_DATASET EXTRACT:_
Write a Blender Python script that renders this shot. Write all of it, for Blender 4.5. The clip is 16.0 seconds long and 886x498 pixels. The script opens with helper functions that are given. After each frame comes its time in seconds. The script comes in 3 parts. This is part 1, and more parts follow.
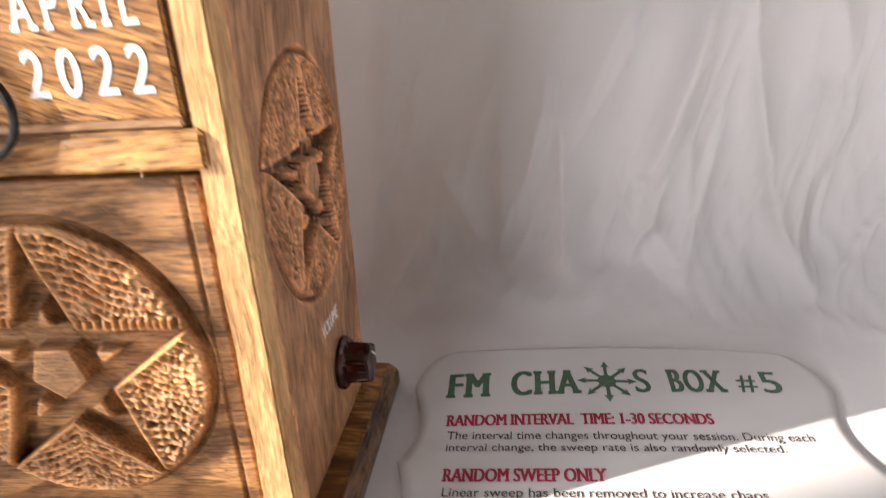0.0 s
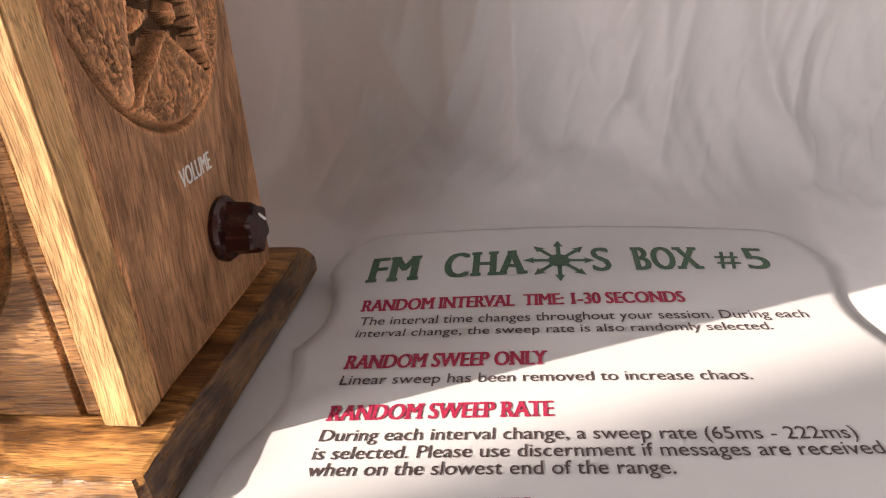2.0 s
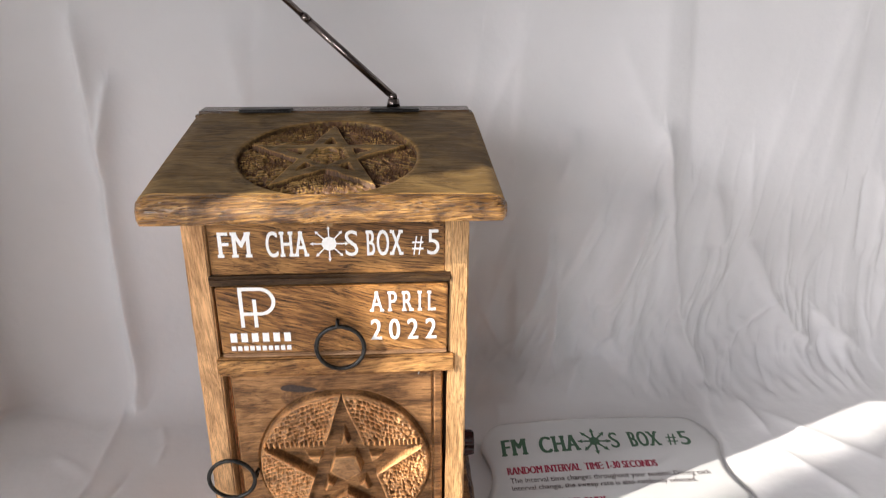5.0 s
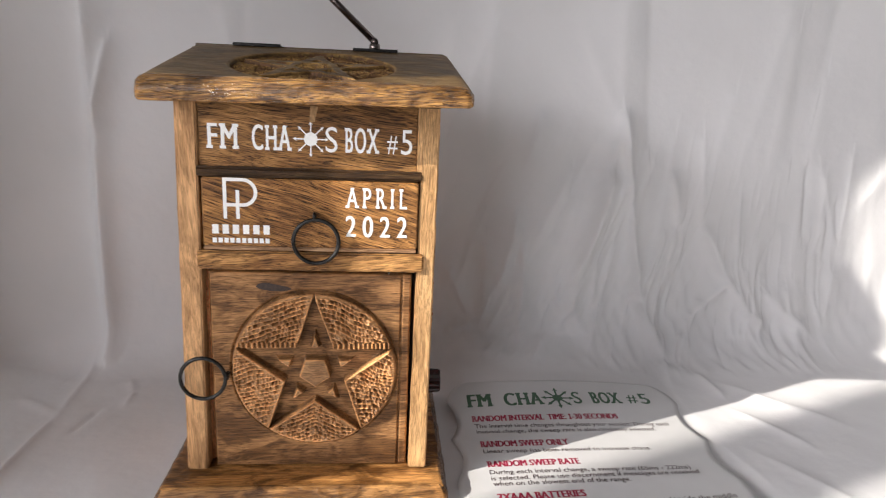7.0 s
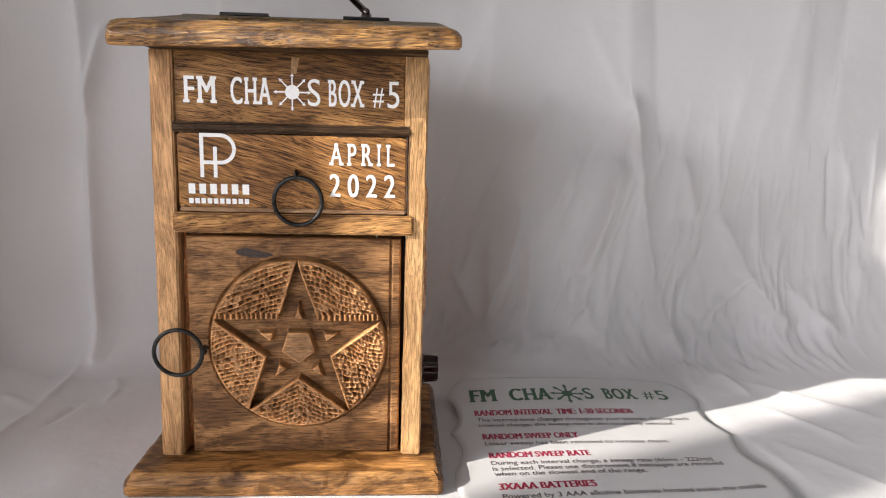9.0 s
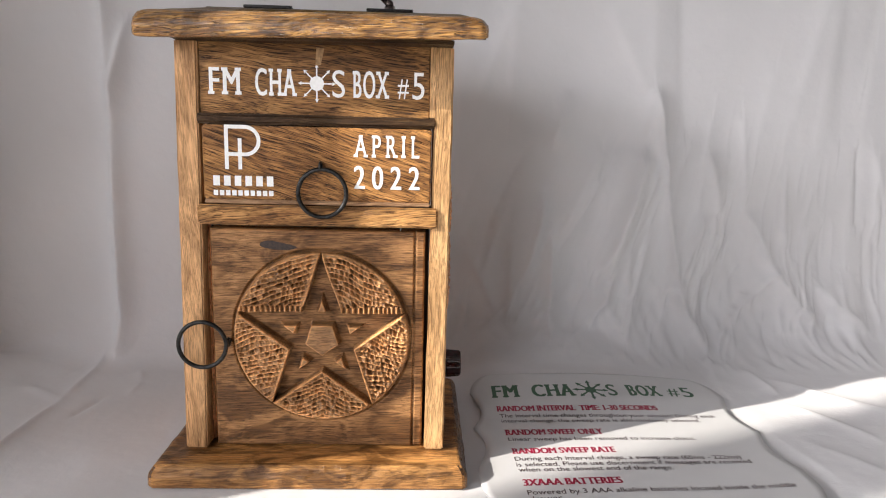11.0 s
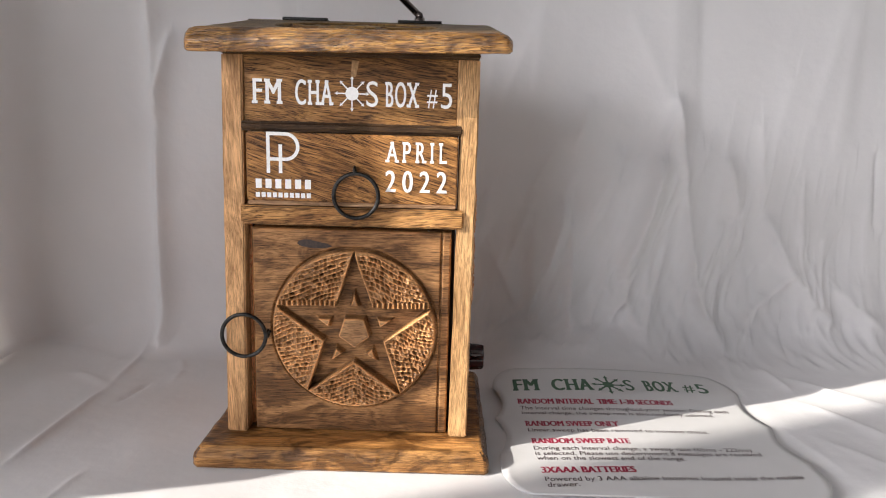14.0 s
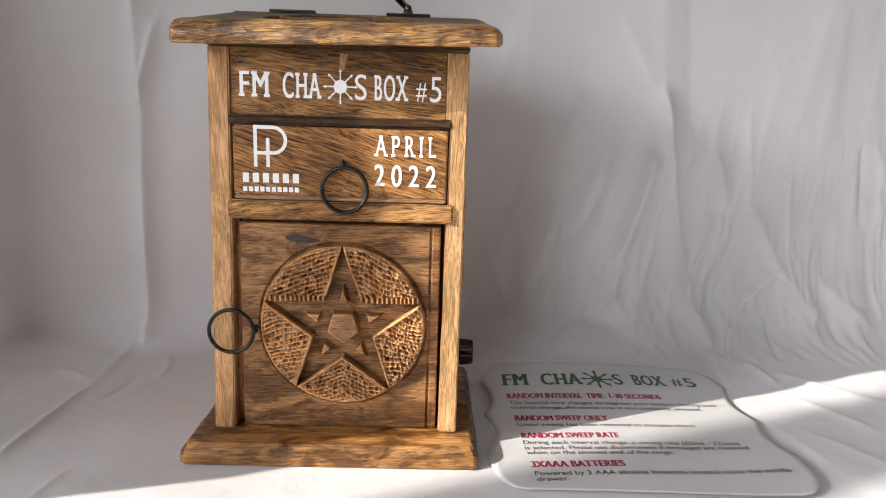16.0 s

_EXERCISE:_
Write out the listing above again, exactly, but with no pictures in the copy.

_OUTPUT OF THE TASK:_
Write a Blender Python script that renders this shot. Write all of it, for Blender 4.5. The clip is 16.0 seconds long and 886x498 pixels. The script opens with helper functions that are given. After each frame comes its time in seconds. The script comes in 3 parts. This is part 1, and more parts follow.
0.0 s
2.0 s
5.0 s
7.0 s
9.0 s
11.0 s
14.0 s
16.0 s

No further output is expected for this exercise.